*Problem statement:*
Every line in the listing is to be echoed verbatim.

*Data section:*

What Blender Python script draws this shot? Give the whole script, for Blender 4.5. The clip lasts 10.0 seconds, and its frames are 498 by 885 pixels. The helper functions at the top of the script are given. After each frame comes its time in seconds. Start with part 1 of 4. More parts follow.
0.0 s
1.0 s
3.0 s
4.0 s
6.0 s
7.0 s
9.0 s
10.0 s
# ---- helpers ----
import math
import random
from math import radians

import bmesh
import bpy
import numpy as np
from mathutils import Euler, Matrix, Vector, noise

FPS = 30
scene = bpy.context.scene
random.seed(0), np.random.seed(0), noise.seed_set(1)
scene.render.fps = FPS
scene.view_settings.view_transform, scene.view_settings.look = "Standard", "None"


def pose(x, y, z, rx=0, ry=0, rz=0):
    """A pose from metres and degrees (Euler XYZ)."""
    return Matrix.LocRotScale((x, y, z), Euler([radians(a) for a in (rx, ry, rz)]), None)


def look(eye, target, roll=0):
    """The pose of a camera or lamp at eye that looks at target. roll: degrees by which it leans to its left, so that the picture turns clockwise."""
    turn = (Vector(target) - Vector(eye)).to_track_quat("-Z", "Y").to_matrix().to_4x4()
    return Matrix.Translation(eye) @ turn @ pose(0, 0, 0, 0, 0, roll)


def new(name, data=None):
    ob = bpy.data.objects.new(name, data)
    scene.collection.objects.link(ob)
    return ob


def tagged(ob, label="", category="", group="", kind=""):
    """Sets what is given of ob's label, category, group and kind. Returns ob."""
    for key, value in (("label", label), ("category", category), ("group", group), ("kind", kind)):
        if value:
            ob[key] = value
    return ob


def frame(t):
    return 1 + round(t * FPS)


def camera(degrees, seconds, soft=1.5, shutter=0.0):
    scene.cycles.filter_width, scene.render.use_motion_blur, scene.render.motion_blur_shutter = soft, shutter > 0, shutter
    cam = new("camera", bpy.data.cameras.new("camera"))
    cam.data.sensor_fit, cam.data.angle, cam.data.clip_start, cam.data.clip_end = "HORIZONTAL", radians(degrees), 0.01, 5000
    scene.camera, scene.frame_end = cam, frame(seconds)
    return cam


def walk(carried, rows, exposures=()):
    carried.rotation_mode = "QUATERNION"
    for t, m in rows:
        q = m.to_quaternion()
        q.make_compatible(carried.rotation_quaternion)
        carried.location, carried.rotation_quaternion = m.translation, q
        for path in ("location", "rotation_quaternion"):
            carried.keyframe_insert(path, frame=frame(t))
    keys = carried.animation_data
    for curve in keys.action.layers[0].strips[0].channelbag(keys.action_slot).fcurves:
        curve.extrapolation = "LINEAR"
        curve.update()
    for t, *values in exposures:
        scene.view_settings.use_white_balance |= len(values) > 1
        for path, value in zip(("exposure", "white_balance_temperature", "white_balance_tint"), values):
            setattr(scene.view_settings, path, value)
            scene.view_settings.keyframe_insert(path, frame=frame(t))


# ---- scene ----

*Task solution:*
What Blender Python script draws this shot? Give the whole script, for Blender 4.5. The clip lasts 10.0 seconds, and its frames are 498 by 885 pixels. The helper functions at the top of the script are given. After each frame comes its time in seconds. Start with part 1 of 4. More parts follow.
0.0 s
1.0 s
3.0 s
4.0 s
6.0 s
7.0 s
9.0 s
10.0 s
# ---- helpers ----
import math
import random
from math import radians

import bmesh
import bpy
import numpy as np
from mathutils import Euler, Matrix, Vector, noise

FPS = 30
scene = bpy.context.scene
random.seed(0), np.random.seed(0), noise.seed_set(1)
scene.render.fps = FPS
scene.view_settings.view_transform, scene.view_settings.look = "Standard", "None"


def pose(x, y, z, rx=0, ry=0, rz=0):
    """A pose from metres and degrees (Euler XYZ)."""
    return Matrix.LocRotScale((x, y, z), Euler([radians(a) for a in (rx, ry, rz)]), None)


def look(eye, target, roll=0):
    """The pose of a camera or lamp at eye that looks at target. roll: degrees by which it leans to its left, so that the picture turns clockwise."""
    turn = (Vector(target) - Vector(eye)).to_track_quat("-Z", "Y").to_matrix().to_4x4()
    return Matrix.Translation(eye) @ turn @ pose(0, 0, 0, 0, 0, roll)


def new(name, data=None):
    ob = bpy.data.objects.new(name, data)
    scene.collection.objects.link(ob)
    return ob


def tagged(ob, label="", category="", group="", kind=""):
    """Sets what is given of ob's label, category, group and kind. Returns ob."""
    for key, value in (("label", label), ("category", category), ("group", group), ("kind", kind)):
        if value:
            ob[key] = value
    return ob


def frame(t):
    return 1 + round(t * FPS)


def camera(degrees, seconds, soft=1.5, shutter=0.0):
    scene.cycles.filter_width, scene.render.use_motion_blur, scene.render.motion_blur_shutter = soft, shutter > 0, shutter
    cam = new("camera", bpy.data.cameras.new("camera"))
    cam.data.sensor_fit, cam.data.angle, cam.data.clip_start, cam.data.clip_end = "HORIZONTAL", radians(degrees), 0.01, 5000
    scene.camera, scene.frame_end = cam, frame(seconds)
    return cam


def walk(carried, rows, exposures=()):
    carried.rotation_mode = "QUATERNION"
    for t, m in rows:
        q = m.to_quaternion()
        q.make_compatible(carried.rotation_quaternion)
        carried.location, carried.rotation_quaternion = m.translation, q
        for path in ("location", "rotation_quaternion"):
            carried.keyframe_insert(path, frame=frame(t))
    keys = carried.animation_data
    for curve in keys.action.layers[0].strips[0].channelbag(keys.action_slot).fcurves:
        curve.extrapolation = "LINEAR"
        curve.update()
    for t, *values in exposures:
        scene.view_settings.use_white_balance |= len(values) > 1
        for path, value in zip(("exposure", "white_balance_temperature", "white_balance_tint"), values):
            setattr(scene.view_settings, path, value)
            scene.view_settings.keyframe_insert(path, frame=frame(t))


# ---- scene ----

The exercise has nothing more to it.